本日の地元紙、C新聞のコラム欄にも、これ関連の記事が載ったので、以下引用してみる事とします。

『昔から、[始め半分]という。どんな仕事も、まず始めてみればほら、もう半分できたも同然・・・。ただ、その仕事の「目的地」や「道筋」を定めぬまま、ただ始めるとなると、むしろ[始めよければ・・・]の逆になりかねない

最近の野田政権に感じる危うさが、それ。停止中の原発について「まず再稼働」とばかり、やけに前のめりなのだ。手続きの進む関西電力・大飯原発3・4号機をとば口に、と急いている節がありあり。

あの事故からやがて1年。定期検査入りなどで、西日本にはもう稼働中の原発はなく、4月には全国でゼロに。まさに「ゼロ」から原発の今後を考え得る時という意味で、私達は今、新たなスタート・ライン上に立っている。

その場所でまず政権が為すべきは「目的地」は「脱原発社会」だと、改めて宣明すること。経団連の首脳さえ「それが理想」と言う以上、難事ではあるまい。次に、コストの増加も勘案して非原発の既存電力と自然エネルギーの拡充や節電策をからめた目的地への「道筋」描き出す。

再稼働は、その上で、どうしても電力が足りないとなる場合に初めて云々すべき話だ。それもなして、とにかく「まず再稼働」とは、ゴールもコースも知らぬまま焦ってマラソンを走りだすに等しい。

ここは大事な局面だ。

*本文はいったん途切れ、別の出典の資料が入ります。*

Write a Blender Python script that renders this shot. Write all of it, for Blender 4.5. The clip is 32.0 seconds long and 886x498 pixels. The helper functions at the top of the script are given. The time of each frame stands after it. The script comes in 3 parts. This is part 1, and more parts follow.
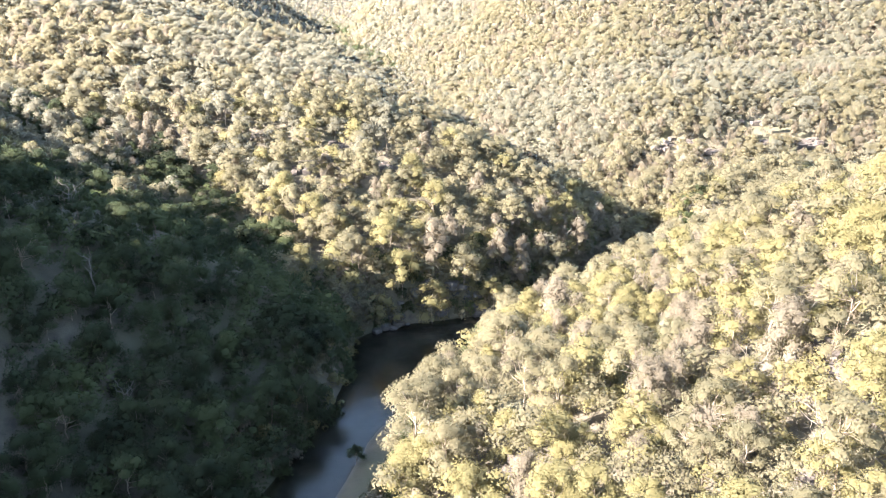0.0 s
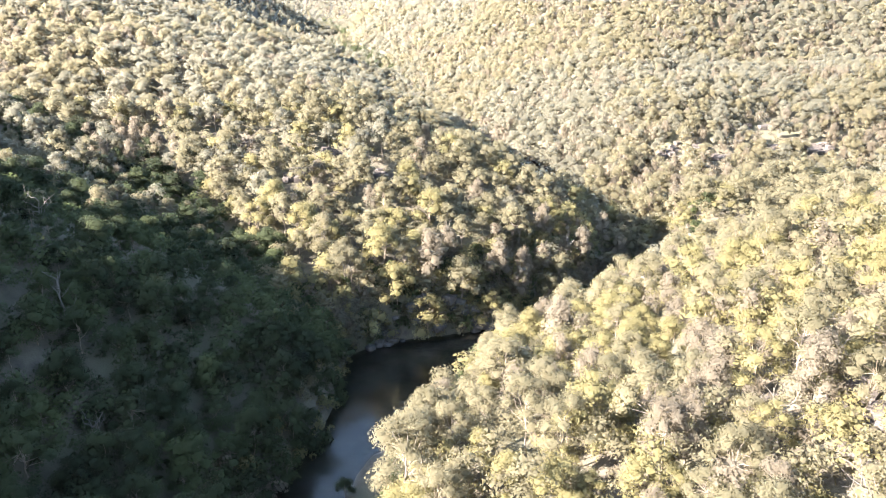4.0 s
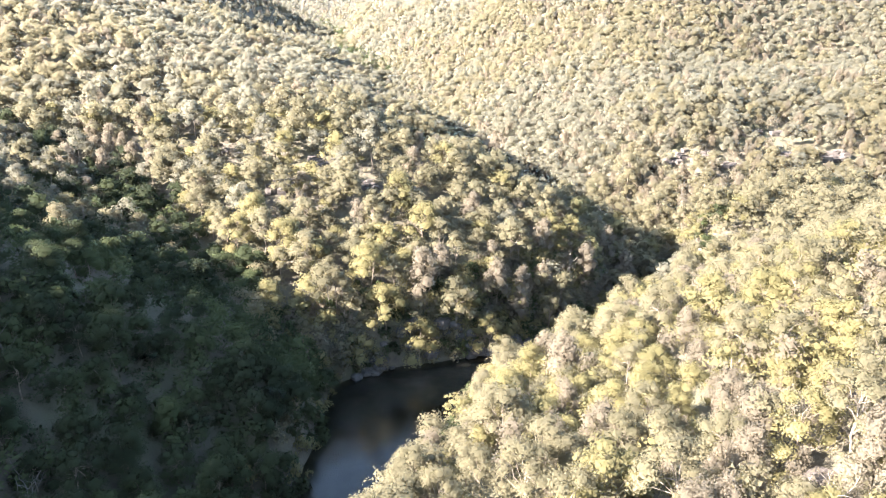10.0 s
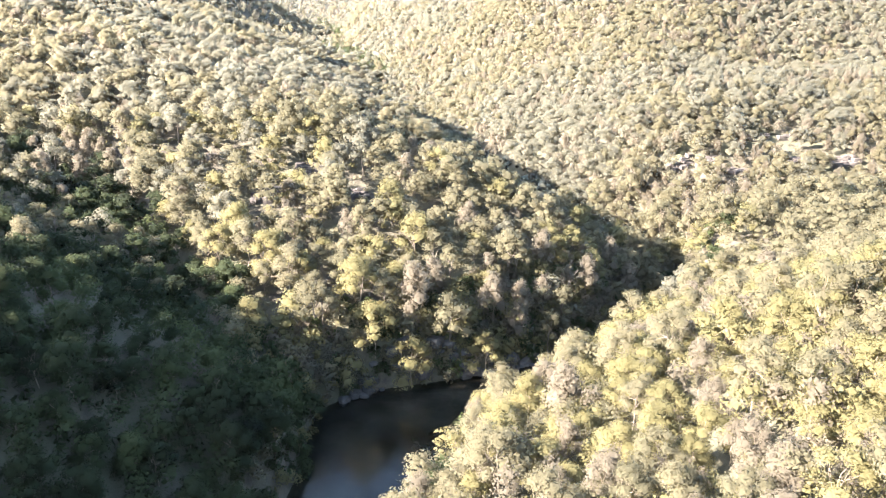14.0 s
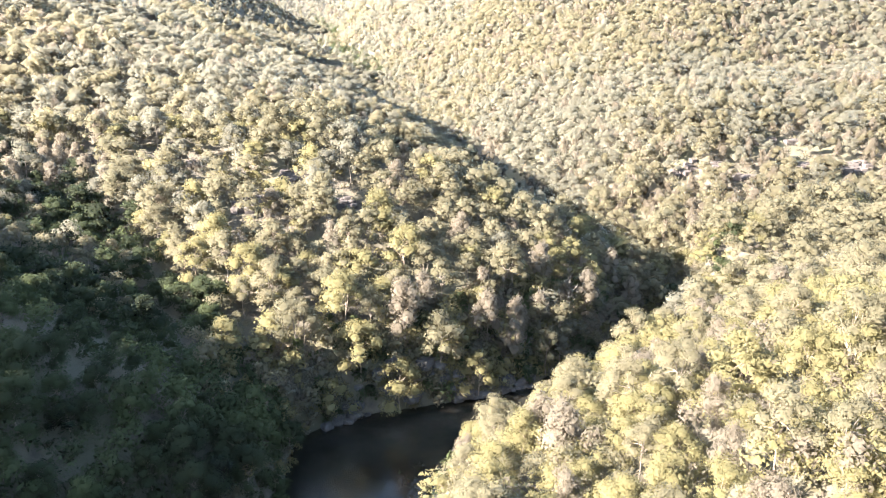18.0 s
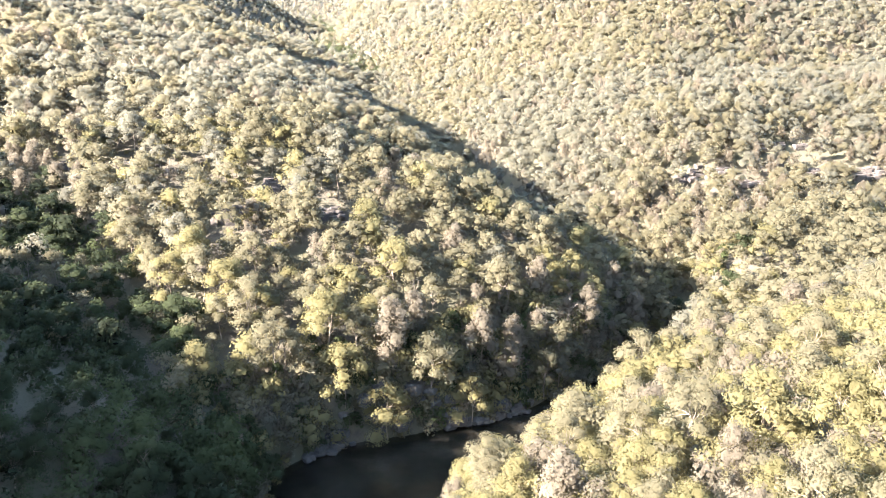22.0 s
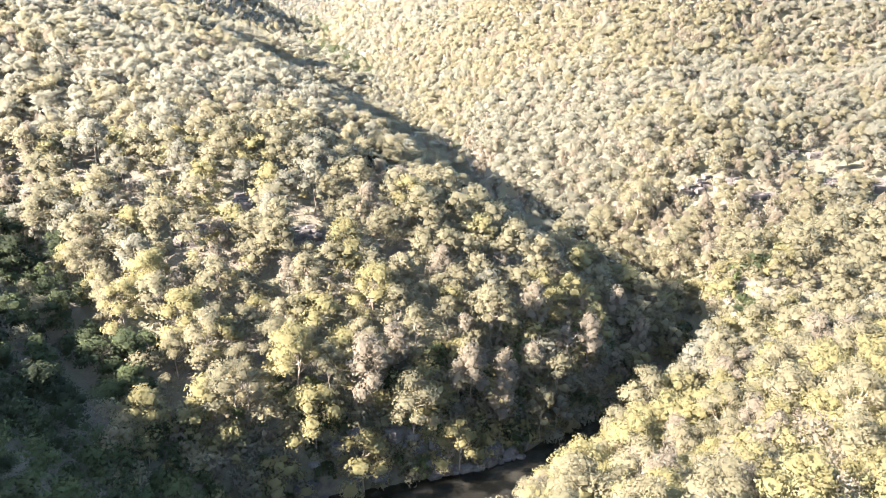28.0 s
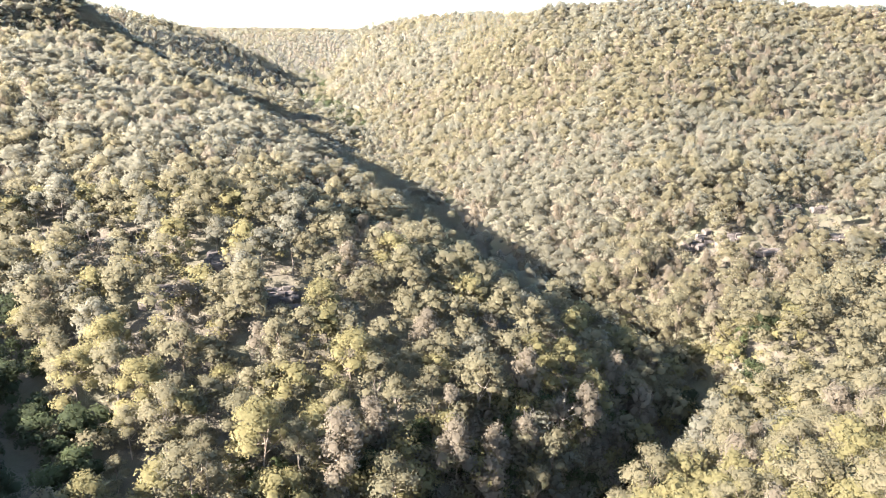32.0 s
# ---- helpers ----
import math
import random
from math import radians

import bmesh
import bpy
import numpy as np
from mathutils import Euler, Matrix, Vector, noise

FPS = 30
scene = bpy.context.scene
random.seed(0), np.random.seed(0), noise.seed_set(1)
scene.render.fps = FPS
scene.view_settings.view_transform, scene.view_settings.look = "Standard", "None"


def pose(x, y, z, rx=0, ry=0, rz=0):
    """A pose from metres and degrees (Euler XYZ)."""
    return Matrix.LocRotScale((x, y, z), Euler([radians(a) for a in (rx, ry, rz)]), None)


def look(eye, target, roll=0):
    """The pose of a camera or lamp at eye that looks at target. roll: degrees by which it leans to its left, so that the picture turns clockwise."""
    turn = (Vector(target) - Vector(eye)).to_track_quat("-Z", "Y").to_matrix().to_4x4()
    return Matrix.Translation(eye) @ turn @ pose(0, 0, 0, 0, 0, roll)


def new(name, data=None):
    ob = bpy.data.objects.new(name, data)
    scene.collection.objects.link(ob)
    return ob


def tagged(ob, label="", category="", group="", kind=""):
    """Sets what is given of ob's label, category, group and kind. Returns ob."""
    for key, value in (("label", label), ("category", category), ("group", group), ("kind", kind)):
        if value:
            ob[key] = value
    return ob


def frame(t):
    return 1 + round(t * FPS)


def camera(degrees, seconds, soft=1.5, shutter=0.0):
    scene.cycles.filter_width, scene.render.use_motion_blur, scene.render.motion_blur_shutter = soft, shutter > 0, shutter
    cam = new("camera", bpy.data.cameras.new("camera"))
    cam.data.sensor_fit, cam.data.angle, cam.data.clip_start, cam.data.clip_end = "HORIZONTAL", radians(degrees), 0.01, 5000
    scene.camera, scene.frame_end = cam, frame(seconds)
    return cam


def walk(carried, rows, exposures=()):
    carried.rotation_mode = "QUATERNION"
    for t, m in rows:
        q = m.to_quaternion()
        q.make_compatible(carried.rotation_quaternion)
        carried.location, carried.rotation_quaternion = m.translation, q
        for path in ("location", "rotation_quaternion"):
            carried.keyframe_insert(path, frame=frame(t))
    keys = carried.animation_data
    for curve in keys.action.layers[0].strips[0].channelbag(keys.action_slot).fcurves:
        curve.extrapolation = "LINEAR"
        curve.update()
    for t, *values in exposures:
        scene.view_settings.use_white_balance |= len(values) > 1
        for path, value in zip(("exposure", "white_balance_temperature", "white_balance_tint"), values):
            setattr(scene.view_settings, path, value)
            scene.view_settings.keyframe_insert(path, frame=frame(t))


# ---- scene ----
# ---- camera: a drone that flies up the gorge ----
LENS = 62.807
cam = camera(LENS, 32.0, soft=1.0)
# seconds, x, y, z, heading to the right, pitch, lean
PATH = [
    (0, 0.00, 0.00, 81.25, -0.000, -18.231, -0.060),
    (2, 0.52, 4.83, 81.29, -0.043, -18.210, -0.064),
    (6, 1.44, 14.78, 81.32, -0.050, -18.200, -0.080),
    (8, 2.01, 19.85, 81.28, -0.049, -18.167, -0.081),
    (10, 2.66, 24.99, 81.28, -0.028, -18.183, -0.077),
    (12, 3.26, 30.19, 81.37, 0.015, -18.213, -0.073),
    (14, 4.04, 35.52, 81.43, 0.045, -18.249, -0.031),
    (17, 5.47, 43.78, 81.38, 0.103, -18.290, 0.002),
    (19, 6.36, 49.35, 81.39, 0.120, -18.324, 0.034),
    (21, 7.22, 54.89, 81.45, 0.141, -18.366, 0.049),
    (23, 8.13, 60.45, 81.51, 0.156, -18.421, 0.039),
    (25, 9.08, 65.98, 81.49, 0.167, -18.443, 0.017),
    (27.5, 10.30, 72.87, 81.49, 0.184, -18.457, 0.032),
    (28, 10.55, 74.25, 81.48, 0.200, -18.462, 0.069),
    (28.5, 10.82, 75.64, 81.45, 0.232, -17.003, 0.063),
    (29, 11.11, 77.02, 81.39, 0.330, -11.728, 0.138),
    (29.5, 11.42, 78.39, 81.28, 0.394, -8.648, 0.106),
    (30, 11.74, 79.75, 81.15, 0.401, -8.629, 0.114),
    (30.5, 12.09, 81.10, 80.99, 0.401, -8.604, 0.099),
    (31, 12.45, 82.42, 80.80, 0.413, -8.571, 0.105),
    (31.5, 12.81, 83.73, 80.55, 0.423, -9.004, 0.099),
    (32, 13.18, 85.02, 80.28, 0.360, -14.369, -0.001),
]
walk(cam, [(t, pose(x, y, z, 90 + pitch, 0, -yaw) @ pose(0, 0, 0, 0, 0, roll)) for t, x, y, z, yaw, pitch, roll in PATH],
     [(0, 4.56), (28.4, 4.56), (29.2, 4.5), (31, 4.24), (32, 4.14)])

# ---- sun, sky and exposure ----
SUN_FROM = 15.0      # degrees by which the sun stands behind the left-hand side
SUN_UP = 27.0
to_sun = Vector((-math.cos(radians(SUN_FROM)) * math.cos(radians(SUN_UP)),
                 -math.sin(radians(SUN_FROM)) * math.cos(radians(SUN_UP)), math.sin(radians(SUN_UP))))
world = bpy.data.worlds.new("sky")
scene.world = world
world.use_nodes = True
wn = world.node_tree.nodes
sky = wn.new("ShaderNodeTexSky")
sky.sky_type = "NISHITA"
sky.sun_disc = False
sky.sun_elevation = radians(SUN_UP)
sky.sun_rotation = math.atan2(to_sun.x, to_sun.y) % (2 * math.pi)
sky.air_density, sky.dust_density, sky.ozone_density = 1.0, 1.5, 1.0
wn["Background"].inputs["Strength"].default_value = 0.060
world.node_tree.links.new(sky.outputs[0], wn["Background"].inputs["Color"])
sun = new("sun", bpy.data.lights.new("sun", "SUN"))
sun.data.energy = 4.2
sun.data.angle = radians(0.53)
sun.data.color = (1.0, 0.87, 0.79)
sun.matrix_world = look(to_sun * 900, (0, 0, 0))

# ---- helpers of this scene ----


def smooth(a, b, v):
    t = np.clip((v - a) / (b - a), 0, 1)
    return t * t * (3 - 2 * t)


class Lattice:
    """Smooth value noise over the plan, about -1 to 1."""

    def __init__(self, seed):
        self.g = np.random.default_rng(seed).uniform(-1, 1, (64, 64))

    def __call__(self, x, y, size):
        u, v = np.asarray(x) / size, np.asarray(y) / size
        i, j = np.floor(u).astype(int), np.floor(v).astype(int)
        a, b = u - i, v - j
        a, b = a * a * (3 - 2 * a), b * b * (3 - 2 * b)
        g = self.g
        q = lambda m, n: g[(i + m) % 64, (j + n) % 64]
        return (q(0, 0) * (1 - a) + q(1, 0) * a) * (1 - b) + (q(0, 1) * (1 - a) + q(1, 1) * a) * b


lump, patch, grain = Lattice(1), Lattice(2), Lattice(3)


def part(name, data, parent, label=""):
    ob = new(name, data)
    ob.parent = parent
    return tagged(ob, label)


def mesh_from(name, verts, faces, mats, index=None, flat=True, normals=None):
    """A mesh from an n x 3 array and an m x k array of faces, all with k corners."""
    me = bpy.data.meshes.new(name)
    verts, faces = np.asarray(verts, np.float32), np.asarray(faces, np.int32)
    k = faces.shape[1]
    me.vertices.add(len(verts))
    me.vertices.foreach_set("co", verts.ravel())
    me.loops.add(faces.size)
    me.loops.foreach_set("vertex_index", faces.ravel())
    me.polygons.add(len(faces))
    me.polygons.foreach_set("loop_start", np.arange(0, faces.size, k, dtype=np.int32))
    me.polygons.foreach_set("loop_total", np.full(len(faces), k, np.int32))
    for m in mats:
        me.materials.append(m)
    if index is not None:
        me.polygons.foreach_set("material_index", np.asarray(index, np.int32))
    me.polygons.foreach_set("use_smooth", np.full(len(faces), not flat, bool))
    me.update(calc_edges=True)
    if normals is not None:
        me.attributes.new("custom_normal", "FLOAT_VECTOR", "POINT").data.foreach_set("vector", np.asarray(normals, np.float32).ravel())
    return me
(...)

思えば「目的地を指す英語デスティネーションの語源は運命とつながる』。

時の政権の姿勢もさる事ながら、原子力行政を担う主要省庁たる経済産業省やその外局の原子力委員会、原子力安全・保安院などは元より、本来は民業のはずのT電力は、霞が関並みかそれ以上に官僚化していると言われ、冒頭にて申した、管理責任能力を疑われる現状はご存知の通り。

これは、かねて経済メディアより指摘されている電力企業の、電力の発電と送電を独占している所に問題があるとされ、発電と送電を別会社として競争させ、併せて新たな企業の参入をもなるべく容易にして、企業間競争を可能とする環境を整備して来なかった事も、強く糾されるべき所だろう。

この様な原発事故を生じておきながら、T電力は、来月より産業向け電力料を約17%、今夏より一般家庭向け電力料を約10%値上げしたい意向を示している。これは、簡単にGoサインを出すべきでは勿論なく、是非共政府関係による上げ幅圧縮への働きかけを行うべき。一部には、今回値上げは、原発稼働が再開すれば、再値下げの可能性もある含みもあるやに聞いているが、T電力の今までの所は、その様な謙虚な姿勢は見えて来ない。それ所か、値上げへの動きの前に、費用面を徹底して見直すなどの、強い姿勢があったとはどうしても思えない。更に、そうした動きに呼応する様に、首都圏の大口ユーザーの一部がT電力離れを起こし始めている現実を、政府も霞が関も、もっと謙虚に注視するべきだろう。

これも経済メディアより良く指摘される事だが、不十分な経営努力の現状を打開する為に、一時の国有化と公的資金の投入も、それは一定の規模で必要だろうが、その事を行っている間に、T電力の事業独占状態を解体し、発電と送電を別会社で行う、所謂発送電分離の態勢作りも模索すべきだろう。そうする事で、世界的に割高な我国の電力料金を引き下げ、ひいては国際競争力の強化にも約立つだろう。

勿論の原発事故の地元向け賠償などの措置を誠実に行った上での話だが、良く言われる国際競争力の保持の為にも、是非検討が必要だろう。

今回の最後に一言。俺はT電力を潰せと申しているのではない。賠償責任を明らかにしつつ、解体・分社化して、それぞれの事業に合理的に専念させよと言う事である。